The catch with using 'LIMIT' is that it limits you to that number of rows - not necessarily, that number of results. If you get ties, then LIMIT won't necessarily give you all the rows in the tie - it'll just tie break randomly. LIMIT is also a non-standard SQL command - so while it may work on the database you're using, it won't work the majority (it certainly doesn't work on the 'big-boys': Oracle, MS SQL and DB2).

If you are need to accept ties, then you should use Jearden's method.
 
or

select top 1 firstname, surname, MAX(qty*price) FROM customer, orders, items WHERE customer.cust_id=orders.order_id AND orders.cust_id=items.cust_id and orders.order_id=items.order_id GROUP BY firstname, surname ORDER BY Max(qty*price) DESC

 
Ok, thanks a lot guys! I will be giving this a shot here pretty soon I'll let you know what I come out with.

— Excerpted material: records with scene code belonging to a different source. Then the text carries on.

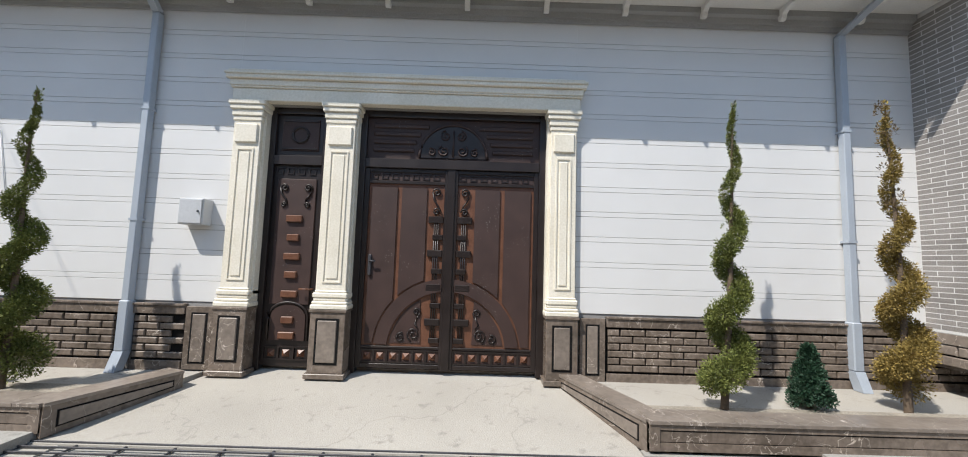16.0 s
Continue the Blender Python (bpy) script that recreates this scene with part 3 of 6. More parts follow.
for x in (-7.24, -3.90, -0.40, 0.40):
    bm = bmesh.new()
    box(bm, x - 0.15, 4.28 + (0.25 if x > 0 else 0), 0.2, x + 0.15, 4.6 + (0.25 if x > 0 else 0), BAND0 + 0.005, 0.006)
    whole("support_post", bm, MARBLE, "short square post clad in brown marble under the bay", "post", group="posts under the bay")

# vents and dark slots on the bay
for x in (-6.64, -1.07):
    t = thing("wall_vent", (x, BAY, 3.06 - 0.09), "round white plastic vent grille on the brick bay", "vent", "wall vents")
    bm = bmesh.new()
    rod(bm, (x, BAY - 0.008, 3.06), (x, BAY - 0.032, 3.06), 0.092, 0.084, 32)
    part("rim", bm, BOX_WHITE, t)
    for i in range(5):
        bm = bmesh.new()
        tube(bm, [(x + (0.012 + 0.014 * i) * math.cos(a * math.pi / 12), BAY - 0.034, 3.06 + (0.012 + 0.014 * i) * math.sin(a * math.pi / 12)) for a in range(25)], 0.0035, 5)
        part("ring", bm, BOX_GREY, t)
for x in (-6.81, -0.58):
    bm = bmesh.new()
    box(bm, x - 0.014, BAY - 0.022, 1.19, x + 0.014, BAY + 0.02, 4.82, 0.003)
    whole("light_channel", bm, BLACK_PLASTIC, "narrow black vertical channel set in the brick bay", "channel", group="wall channels")


# ---- portal ----
portal = thing("portal", (-15.17, W, GATE_FLOOR), "cream classical door surround with panelled pilasters on marble pedestals", "portal", kind="structure")


def pilaster(x0, x1, y):
    """Base, shaft with sunk panel, block and capital on a marble pedestal."""
    bm = bmesh.new()
    box(bm, x0, y, 1.12, x1, y + 0.34, 3.36, 0.006)
    p = part("pilaster", bm, CREAM, portal)
    bm = bmesh.new()
    for a, b, e in ((1.0, 1.06, 0.045), (1.06, 1.10, 0.035), (1.10, 1.14, 0.02), (1.14, 1.20, 0.03), (1.20, 1.23, 0.012)):
        box(bm, x0 - e, y - e, a, x1 + e, y + 0.2, b, 0.012)
    part("base", bm, CREAM, p)
    bm = bmesh.new()
    for a, b, e in ((3.30, 3.36, 0.012), (3.36, 3.44, 0.025), (3.44, 3.50, 0.045), (3.50, 3.56, 0.06)):
        box(bm, x0 - e, y - e, a, x1 + e, y + 0.2, b, 0.01)
    part("capital", bm, CREAM, p)
    m, h = 0.065, 0.012
    bm = bmesh.new()
    for a, b in ((1.32, 2.95),):
        box(bm, x0 + m, y - h, a, x0 + m + 0.018, y + 0.01, b)
        box(bm, x1 - m - 0.018, y - h, a, x1 - m, y + 0.01, b)
        box(bm, x0 + m + 0.018, y - h, a, x1 - m - 0.018, y + 0.01, a + 0.018)
        box(bm, x0 + m + 0.018, y - h, b - 0.018, x1 - m - 0.018, y + 0.01, b)
        box(bm, x0 + m + 0.045, y - h, a + 0.05, x1 - m - 0.045, y + 0.01, b - 0.05, 0.006)
    part("shaft_panel", bm, CREAM, p)
    bm = bmesh.new()
    box(bm, x0 + 0.03, y - 0.025, 3.02, x1 - 0.03, y + 0.01, 3.26, 0.012)
    part("block", bm, CREAM, p)
    bm = bmesh.new()
    box(bm, x0 - 0.06, y - 0.075, GATE_FLOOR - 0.02, x1 + 0.06, y + 0.34, GATE_FLOOR + 0.04, 0.006)
    box(bm, x0 - 0.03, y - 0.045, GATE_FLOOR + 0.04, x1 + 0.03, y + 0.34, 0.985, 0.006)
    box(bm, x0 - 0.045, y - 0.06, 0.972, x1 + 0.045, y + 0.34, 1.002, 0.004)
    part("pedestal", bm, MARBLE, p, "brown marble pedestal")
    bm = bmesh.new()
    box(bm, x0 + 0.04, y - 0.05, 0.36, x1 - 0.04, y - 0.03, 0.90)
    part("pedestal_groove", bm, BLACK_JOINT, p)
    bm = bmesh.new()
    box(bm, x0 + 0.065, y - 0.06, 0.385, x1 - 0.065, y - 0.03, 0.875, 0.008)
    part("pedestal_field", bm, MARBLE_TOP, p)


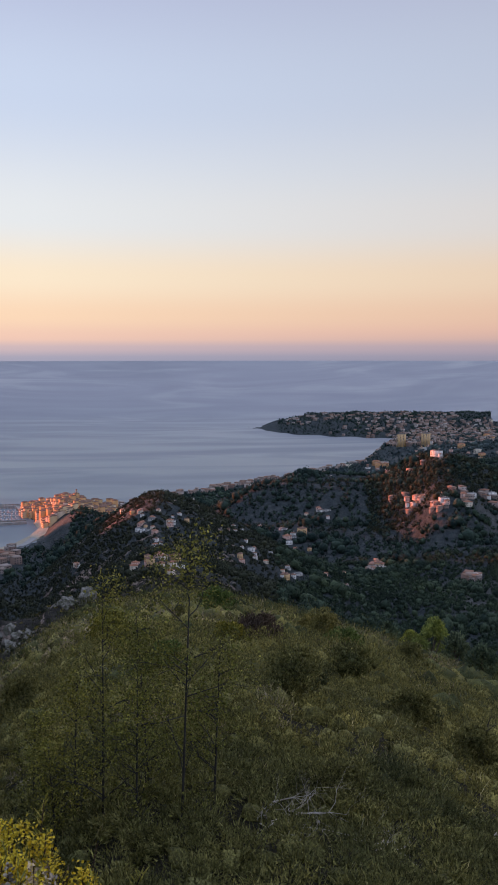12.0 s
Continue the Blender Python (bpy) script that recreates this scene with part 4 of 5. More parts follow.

Rage, how was that "top 1" work?
 
top works like,

"show me the top 100 records that meet the following query"

I use most when trying to get example results from a query out of a table that may have 100'000's of entries.

Ex.

Select top 100 cltfirstname, cltlastname, cltaaddress1
from clients
inner join clientaddresses on cltcode=cltaclientcode
where cltlastname like 'Smith%'


if I ran the above without the Top 100 I would end up with 10,000+ results, I really don't need them but just want a subset of them so I use Top to give me the first 100 results that meet the where criteria.

Top, Where 1=2 are my favorite query tricks to see what tables and queries will look like when hitting big tables such as Clients.
 
Originally posted by: Jeraden
you can do this:

SELECT firstname, surname, qty*price
FROM customer, orders, items
WHERE customer.cust_id=orders.order_id
AND orders.cust_id=items.cust_id
and orders.order_id=items.order_id
and qty*price =
(select max(qty*price)
FROM customer c2, orders o2, items i2
WHERE c2.cust_id=o2.order_id
AND o2.cust_id=i2.cust_id
and o2.order_id=i2.order_id)

or something like that, that way it will only return 1 row (or multiple rows if multiple people have the same qty*price total).

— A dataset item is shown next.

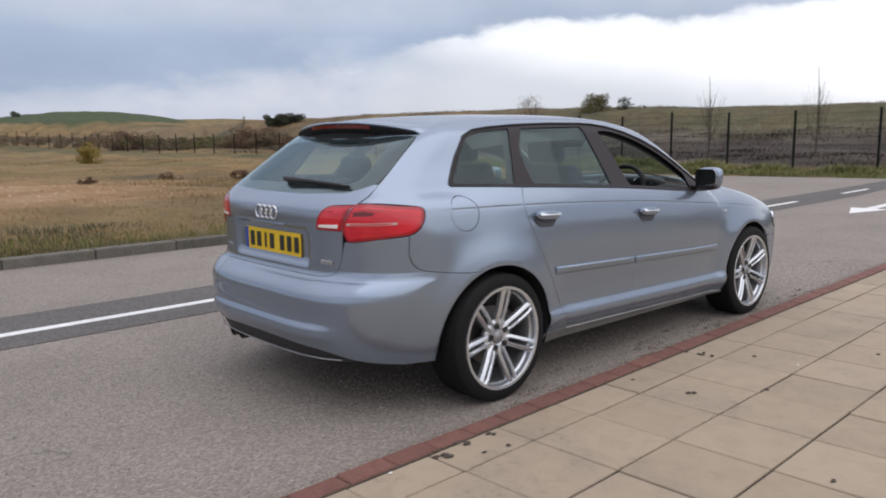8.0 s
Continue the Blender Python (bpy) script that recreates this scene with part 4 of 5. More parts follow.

Thanks a lot. This looks like it's giving me the info I want. I will apply it to the other ones as well!
 
Is TOP 1 similar to LIMIT 1 though? As in it won't give you the top results if more than one people have the max value?
 
Ok I was able to fix the other ones. What about the Max of a row that was counted.

Max(count(blah)) How do I make this work?

I will get an invalid use of group function if i try it that way...



 
SELECT Max(CountOfFoo) AS MaxFoo
FROM
(
SELECT Count(Foo) AS CountOfFoo
FROM
Bar
GROUP BY
Blah
) Foobar

Originally posted by: Tarrant64
Is TOP 1 similar to LIMIT 1 though? As in it won't give you the top results if more than one people have the max value?

TOP is microsoft proprietary.
LIMIT is MySQL proprietary.

They both do essentially the same thing.

They will both limit the results to no more than the number of rows specified.

E.g. SELECT TOP 10 * FROM Wibble ORDER BY Price DESC
will never give more than 10 rows - even if there are 20 items sharing the highest price.

TOP does have a 'WITH TIES' option which does correctly deal with ties.